Für mich war es der Wechsel von einer Welt in eine andere. Die ersten Eindrücke habe ich nicht vergessen. Ich landete auf dem Bahnhof und fuhr mit der Straßenbahn in Richtung Zitadelle, die ganz auf der Westseite lag. Am vorderen Wagen stand: „Nur für Deutsche“, er war fast leer. Am hinteren Wagen hingen die Polen in Trauben. Am Ziel stieg ich aus und ging die letzte Strecke zu Fuß. Alle Polen, die mir nun erstmals begegneten, mußten zehn Meter vor mir den Bürgersteig verlassen und auf den Fahrdamm ausweichen. So sah das in Posen aus, der kultivierten Stadt, die bis 1918 noch zum zweiten Deutschen Reich unter Kaiser Wilhelm gehört hatte.

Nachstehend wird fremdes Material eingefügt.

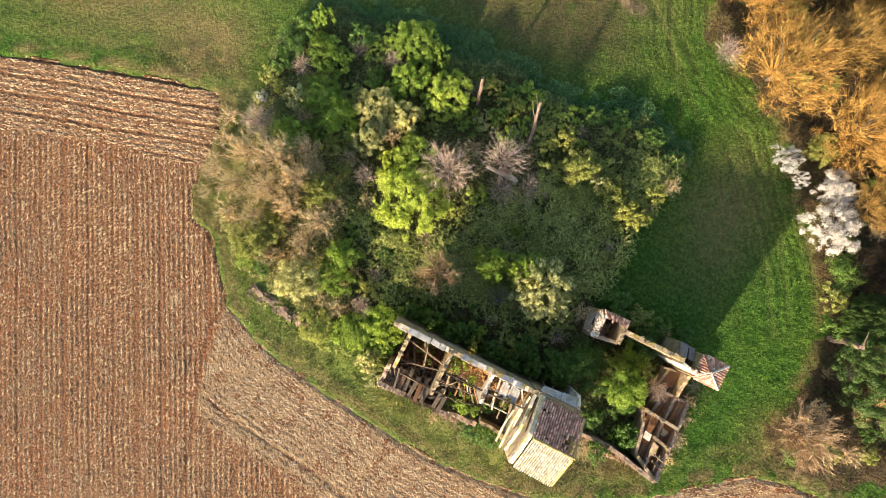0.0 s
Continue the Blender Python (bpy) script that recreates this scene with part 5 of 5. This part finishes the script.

Ganz bestimmt entsann ich mich unter diesen ersten Eindrücken daran, mit welchem psychologischen Feingefühl – vielleicht ja auch Raffinesse, jedenfalls propagandistisch gut genutzt – die besiegten Franzosen von Hitler behandelt wurden. Kein Franzose wurde entehrt.

Aber jeder Pole war entehrt worden. Denn er war ein Untermensch. Sein Land war – wieder einmal – aufgeteilt worden zwischen deutschen Übermenschen und Russen, die „ja alle Bolschewisten“ waren. Was aus ihnen werden sollte, war noch unklar. Sie waren und blieben eine große Gefahr für das Reich, welches für das großdeutsche Volk zu klein geworden war.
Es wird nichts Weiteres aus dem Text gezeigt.